Hypothermia is significantly associated with mortality and morbidities, including NEC and ROP, requiring therapy in preterm infants. , , Tay et al. reported an increased association of advanced NEC with hypothermia. We were unable to demonstrate differences in NEC in the two groups due to the low baseline incidence of NEC and the relatively small sample size. A significantly higher incidence of severe ROP requiring laser therapy with lower admission temperatures is described in the literature. Similar results were observed in the current audit; however, we cannot attribute the improvement in ROP to hypothermia prevention only. Other changes in unit practices, such as a modification of oxygen saturation (SpO2) targets, happened around the same time, which potentially played a role in ROP reduction. Similarly, we can only speculate whether the reduction in IVH seen in group 2 was related to better thermoregulation, as the study was not powered for this outcome. Contrary to the literature, an association between hypothermia and late‐onset sepsis was not found, which could be due to the small sample size and the possibility that hypothermia may not carry the risk of late‐onset sepsis.
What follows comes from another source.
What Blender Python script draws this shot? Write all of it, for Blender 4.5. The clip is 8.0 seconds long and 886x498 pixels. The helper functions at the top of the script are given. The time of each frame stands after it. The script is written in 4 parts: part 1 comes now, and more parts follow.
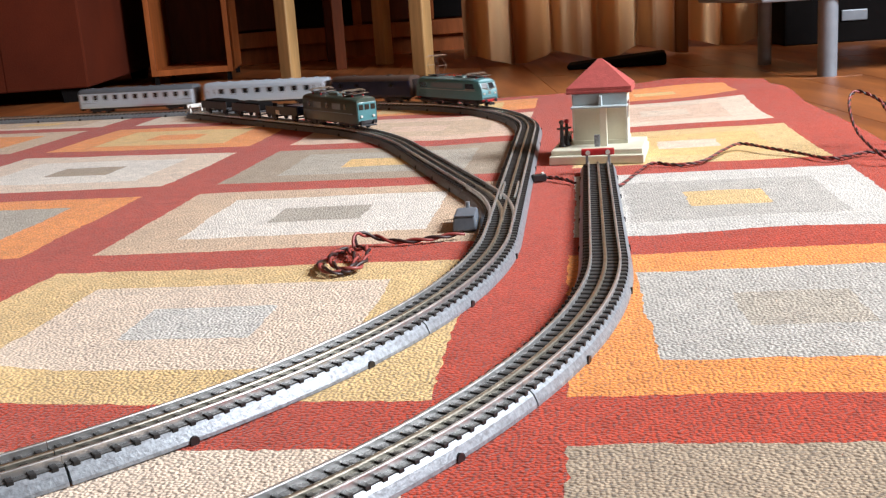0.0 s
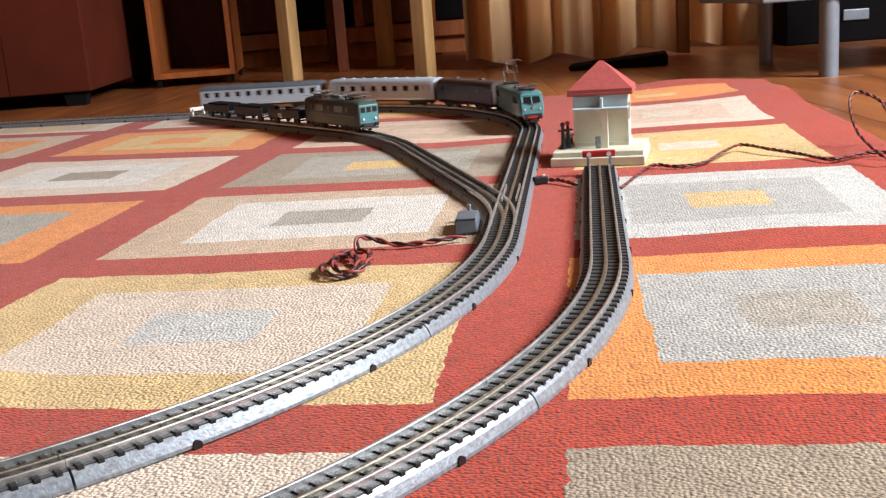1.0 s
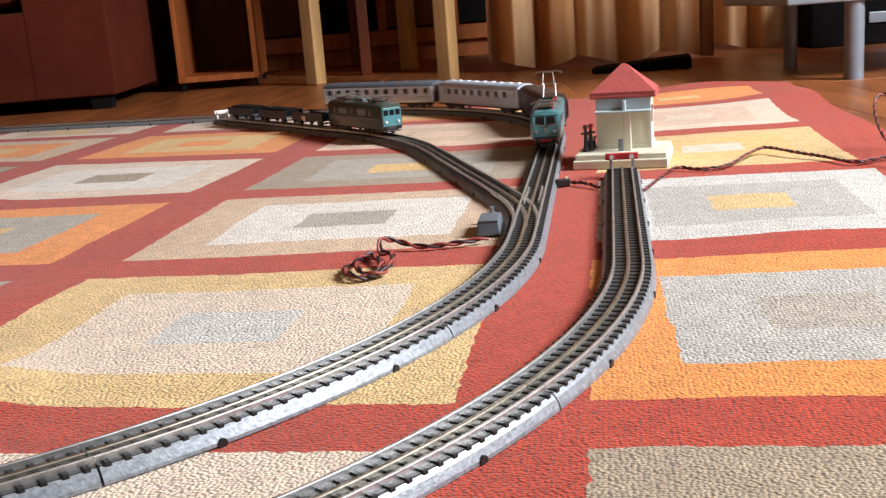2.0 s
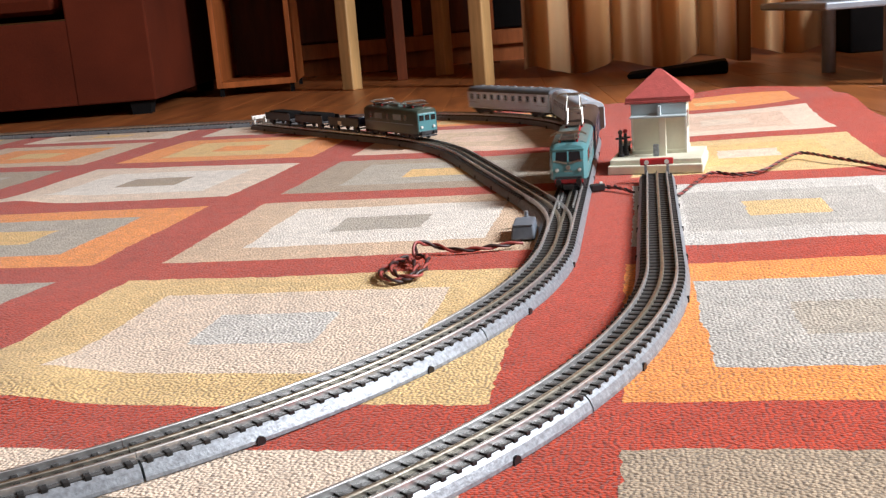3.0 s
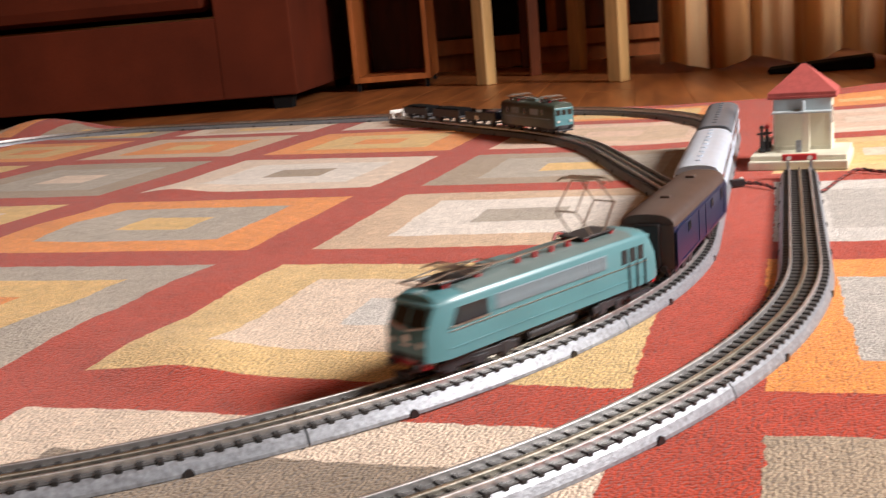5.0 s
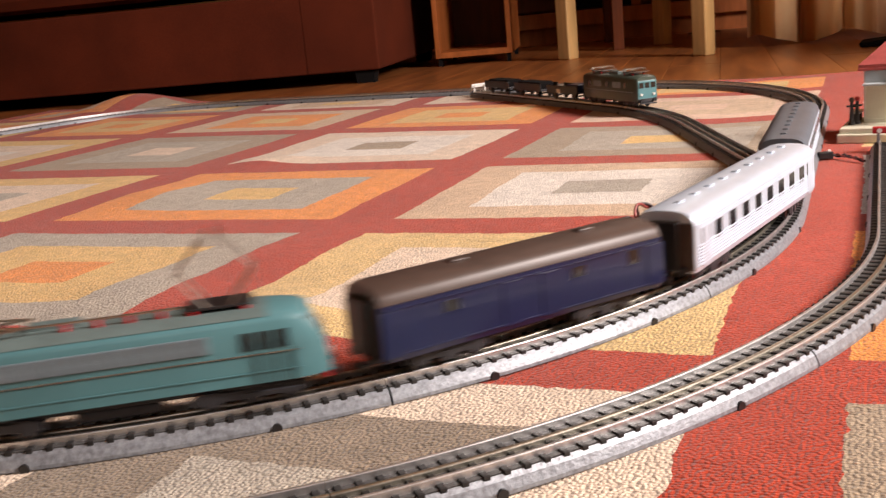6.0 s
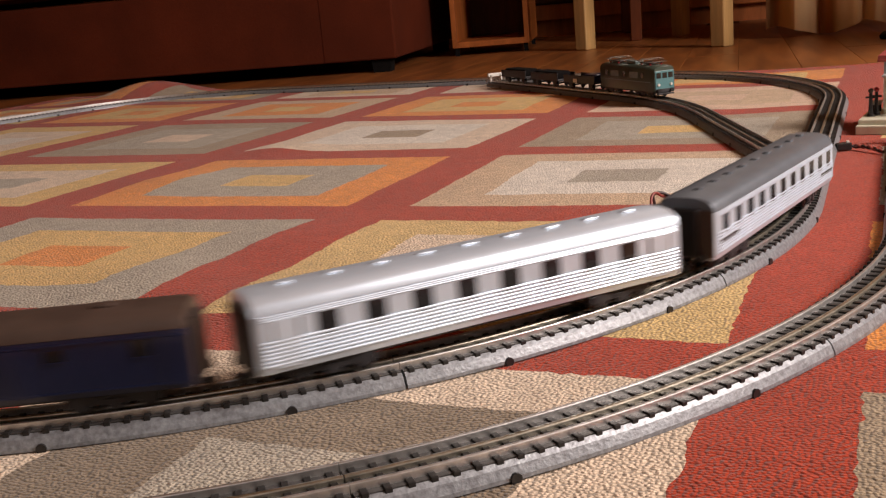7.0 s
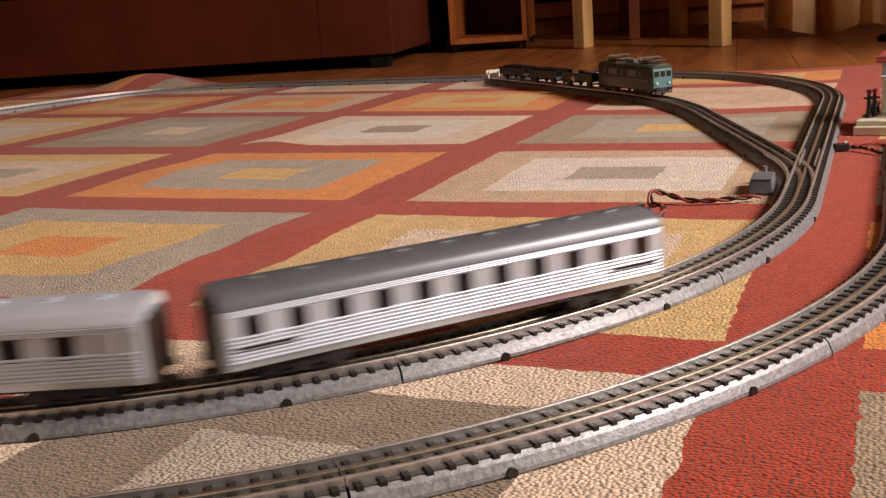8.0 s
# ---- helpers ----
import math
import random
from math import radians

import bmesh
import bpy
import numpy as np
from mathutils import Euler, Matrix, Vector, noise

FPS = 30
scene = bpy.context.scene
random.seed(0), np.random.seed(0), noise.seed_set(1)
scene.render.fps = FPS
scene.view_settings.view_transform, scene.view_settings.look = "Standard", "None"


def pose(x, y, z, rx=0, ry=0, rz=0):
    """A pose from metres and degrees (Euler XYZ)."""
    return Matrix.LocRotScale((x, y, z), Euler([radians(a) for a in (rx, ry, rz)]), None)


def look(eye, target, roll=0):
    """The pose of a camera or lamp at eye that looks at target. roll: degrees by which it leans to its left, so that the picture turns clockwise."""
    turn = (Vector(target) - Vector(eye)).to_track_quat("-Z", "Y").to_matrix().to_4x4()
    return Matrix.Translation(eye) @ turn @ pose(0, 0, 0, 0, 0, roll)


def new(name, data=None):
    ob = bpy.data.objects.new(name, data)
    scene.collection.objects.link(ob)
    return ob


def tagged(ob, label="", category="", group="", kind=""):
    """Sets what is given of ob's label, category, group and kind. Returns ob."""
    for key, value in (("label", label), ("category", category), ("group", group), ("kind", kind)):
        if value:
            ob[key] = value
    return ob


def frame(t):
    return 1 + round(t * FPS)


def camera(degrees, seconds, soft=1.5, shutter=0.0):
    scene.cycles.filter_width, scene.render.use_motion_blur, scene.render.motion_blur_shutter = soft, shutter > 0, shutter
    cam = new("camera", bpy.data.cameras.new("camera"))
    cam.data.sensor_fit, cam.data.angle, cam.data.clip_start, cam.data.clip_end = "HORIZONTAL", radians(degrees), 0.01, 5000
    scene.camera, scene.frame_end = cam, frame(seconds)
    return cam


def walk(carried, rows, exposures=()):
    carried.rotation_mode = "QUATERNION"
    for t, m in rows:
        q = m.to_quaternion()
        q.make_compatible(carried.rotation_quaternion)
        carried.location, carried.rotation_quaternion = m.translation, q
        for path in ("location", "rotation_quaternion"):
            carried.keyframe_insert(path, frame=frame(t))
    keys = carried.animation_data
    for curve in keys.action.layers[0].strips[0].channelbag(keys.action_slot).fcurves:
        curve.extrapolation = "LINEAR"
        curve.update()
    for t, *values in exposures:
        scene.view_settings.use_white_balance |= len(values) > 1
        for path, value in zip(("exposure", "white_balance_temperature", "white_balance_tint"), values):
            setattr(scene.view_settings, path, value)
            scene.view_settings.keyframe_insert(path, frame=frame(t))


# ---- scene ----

It has been noted in the literature that decreased delivery room temperatures can induce thermal stress in premature infants, and it is recommended that delivery rooms be kept at 25°C or higher. Studies have shown that increasing ambient temperature, , , and the use of humidified heated gases , , during the stabilisation of preterm infants at birth improves admission temperatures and decreases cold stress. As we were unable to alter the ambient birthing environment temperature and provide humidified heated gases at resuscitation, future directions include these quality improvement initiatives. The effect of delayed cord clamping on admission temperature could also be studied.

The key strengths of this study were data retrieval from the NICUs database, and the standardisation of thermoregulation practice by the generation of an evidence‐based guideline and implementation strategies. This enabled the association between hypothermia and neonatal outcomes to be evaluated.

The current study is a single‐centre study and therefore the results may not be generalisable to other centres that have different thermoregulation practices. The data should also be interpreted with caution due to the small sample size. There is an inherent bias from a retrospective study design, which was minimised by incorporating data that used standardised definitions for clinical outcomes and were validated by data audit officers. Other clinical improvement activities in the department may also have contributed to changes in short term clinical outcomes in the first 72 h of life. Finally, recording axillary temperature is an acceptable practice albeit it is a sub‐optimal surrogate measure of core body temperature.

Future directions include the alteration of birthing environment temperatures and the introduction of humidified heated gases during the stabilisation of preterm infants at birth.

Conclusions

The implementation of a thermoregulation bundle demonstrated a clinical improvement in the proportion of infants with normothermia, specifically a decrease in moderate hypothermia as well as an improved mean admission temperature in preterm infants. Heat‐preservation measures at the birthing environment should be an integral part of neonatal care.